Since it was first cultivated over 15,000 years ago, rice has been central to many civilizations. As a staple food, it supports industry, inspires culture and feeds more than half of the world's population. With the global population due to reach 9.8 billion by 2050, the global demand for food is far from being met. We need to produce more food, but with less land.
Today, crops of hybrid rice have been planted in over half of China's total rice-growing areas and are also grown all over Asia, the Americas and Africa, even in sandy areas and on seashores. So why is hybrid rice so important and what do hybrid crops mean for the future of food security?
According to Zhang Jianping, director-general of the Center for Regional Economic Cooperation at CAITE, hybrid rice has raised rice productivity in China, doubling yields. Now with about 98 percent self-sufficiency, China produces enough rice that it can export to other countries.
Referring to the importance of technology, Maximo Torero, chief economist and assistant director-general of the Economic and Social Development Department at the Food and Agriculture Organization (FAO), said that the use of technology in agriculture can play a crucial role in increasing crop productivity and creating more resistant varieties to ensure that farmers get proper returns for their investments.
With the annual sessions of the National People's Congress and the Chinese People's Political Consultative Conference, known in China as the Two Sessions, approaching, Zhang said that agriculture always occupies a prominent position in the Sessions because it is directly connected with the economy. At the start of each year, the Communist Party of China Central Committee and central government also release a related document covering the agricultural sector.
"Because China has the largest population in the world, that means we have to guarantee our food security," he said.
But food security is also a global issue. Take the situation in Africa, for example, where many countries are currently being affected by swarms of locusts, in addition to COVID-19 pandemic.
Catherine Kunyanga of the Food Security Center at the University of Nairobi said that due to the pandemic, and issues like climate change, Kenya is already experiencing challenges to food access and availability.

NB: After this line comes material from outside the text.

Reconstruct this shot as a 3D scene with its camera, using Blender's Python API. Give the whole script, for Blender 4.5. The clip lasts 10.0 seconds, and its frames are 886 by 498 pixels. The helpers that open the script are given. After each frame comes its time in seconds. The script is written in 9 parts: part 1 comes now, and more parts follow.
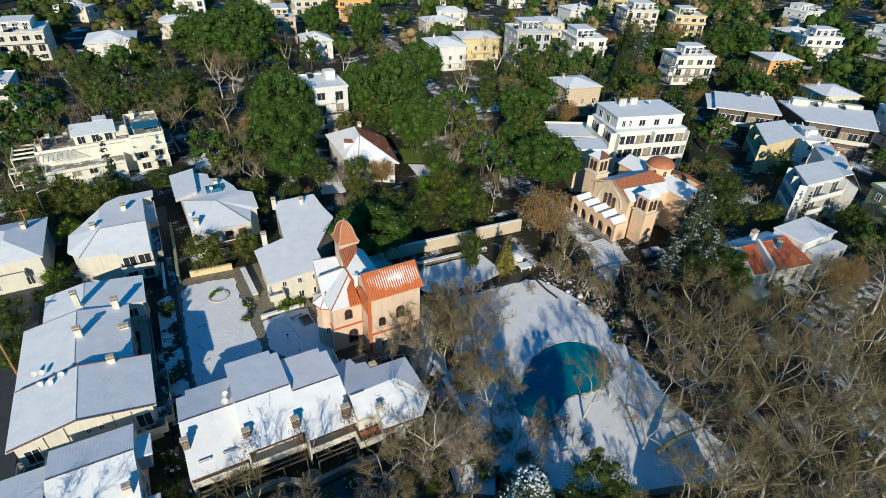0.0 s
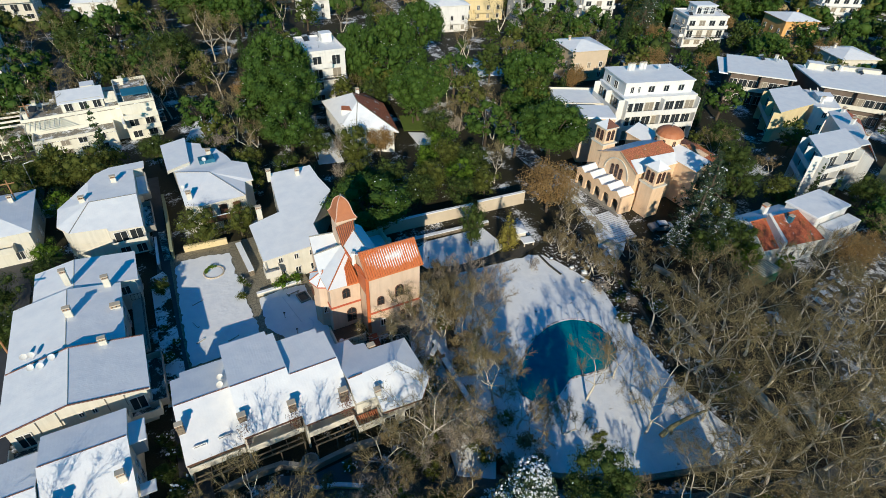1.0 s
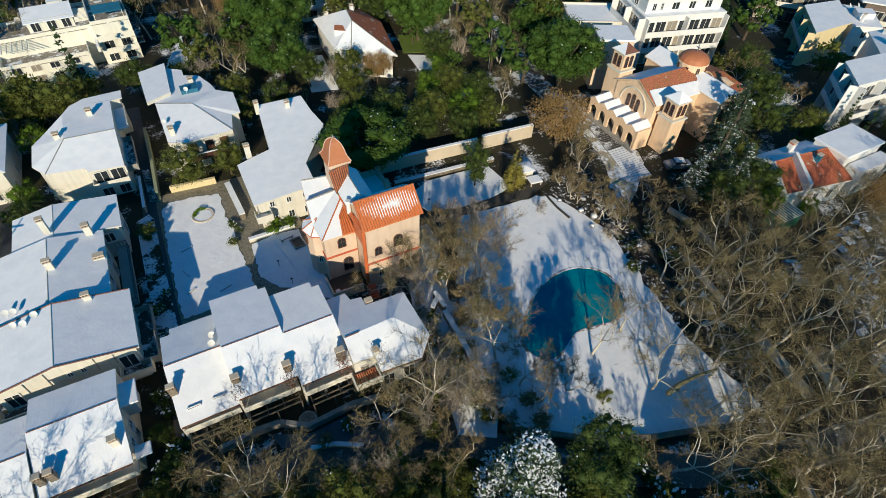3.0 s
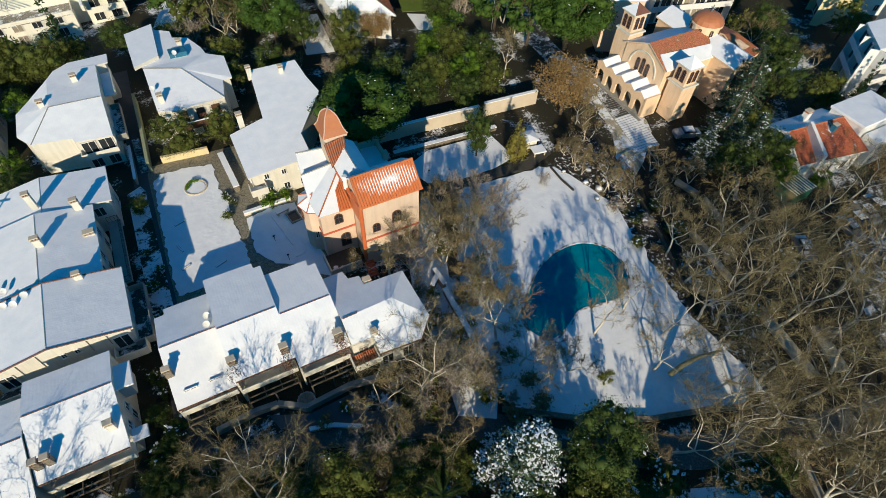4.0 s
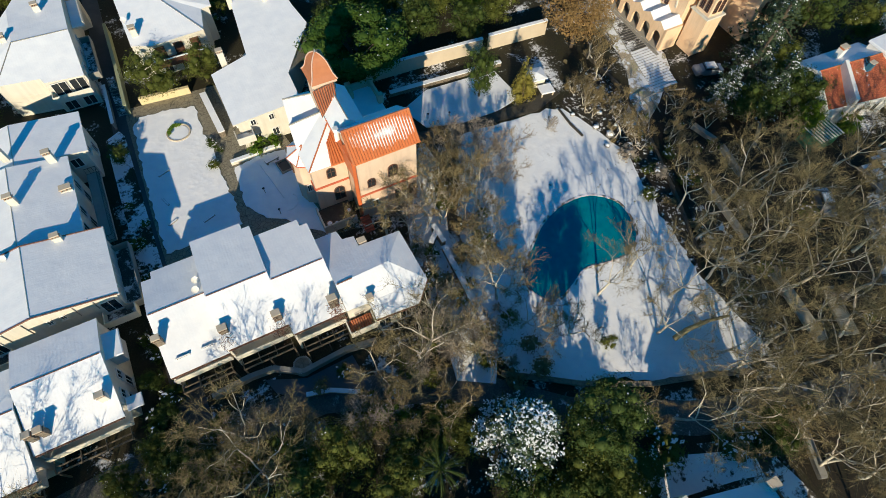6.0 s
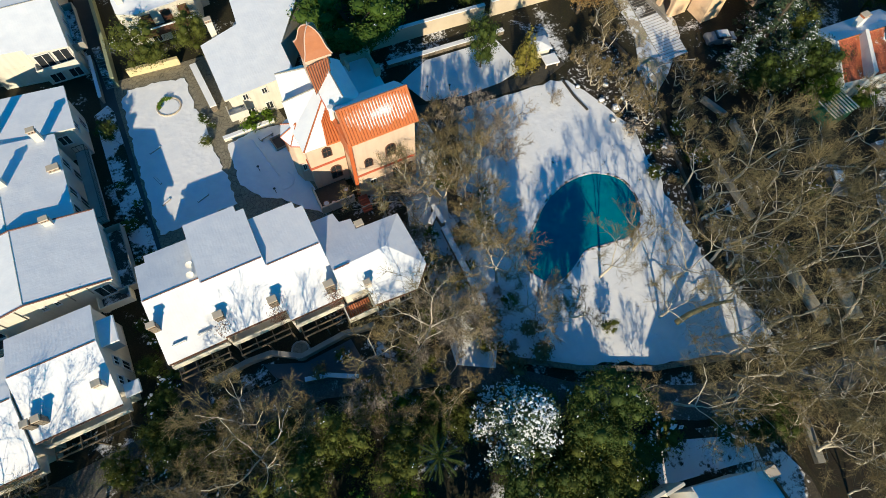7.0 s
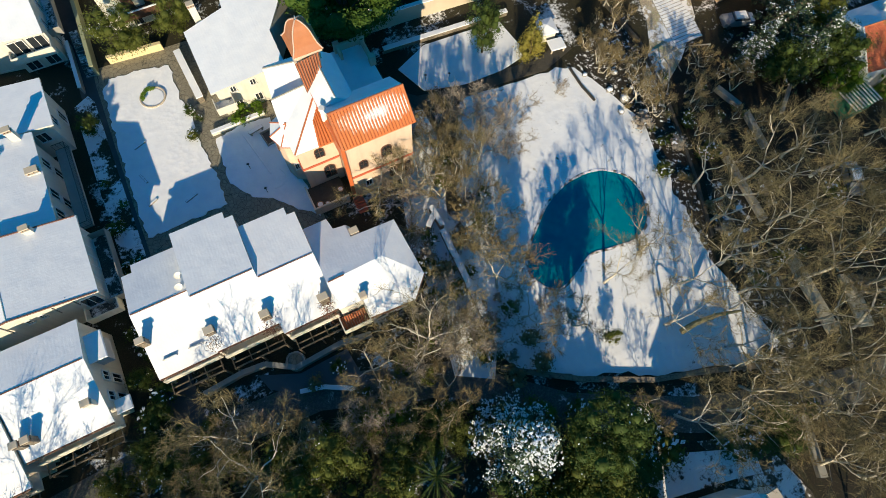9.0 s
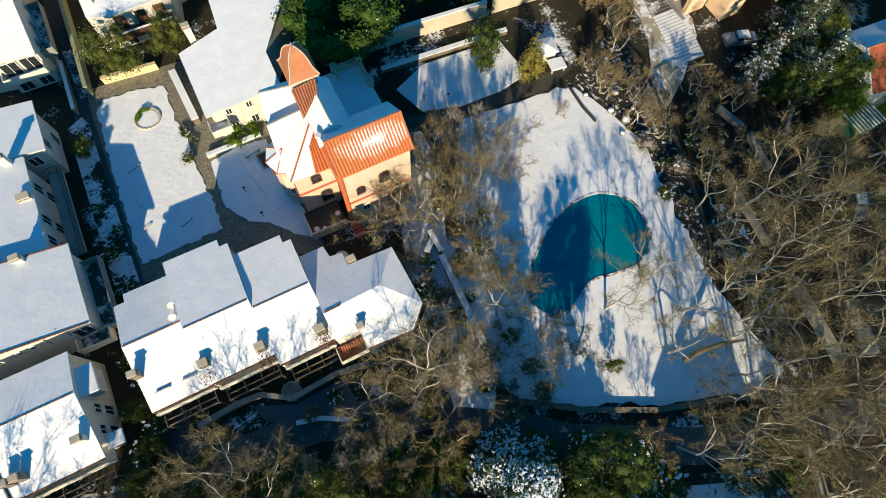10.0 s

Currently, most African countries rely on food imports and so "[Kenya is] not able to produce enough [food] to be consumed by all Kenyans."
Kunyanga believes that the lack of technology and mechanization is behind the fact that many African countries are unable to increase crop productivity and meet the nutritional requirement of their people.
She added that although agriculture is the economic backbone of most African countries, most African governments, including her own, have not given the sector the importance it deserves, resulting in food insecurity.
"If the government invested in agriculture adequately, and even research in agriculture, in technologies that can improve productivity, then I think we could produce enough for everyone in Kenya and not have to rely on imports," she said.
Turning to the locust swarms ravaging Eastern Africa and particularly the Horn of Africa, Kunyanga said that so far, the areas affected by locusts in the northern part of Kenya are mostly not arable lands and so the impact has been limited. However, Kenyans fear that the locusts may migrate to agricultural areas and if that happens, it will be difficult for Kenya to produce sufficient food.
"So, we are hoping that technologies and the strategies that the government has put in place will actually be able to contain the spread of these locusts before the situation gets worse," she concluded.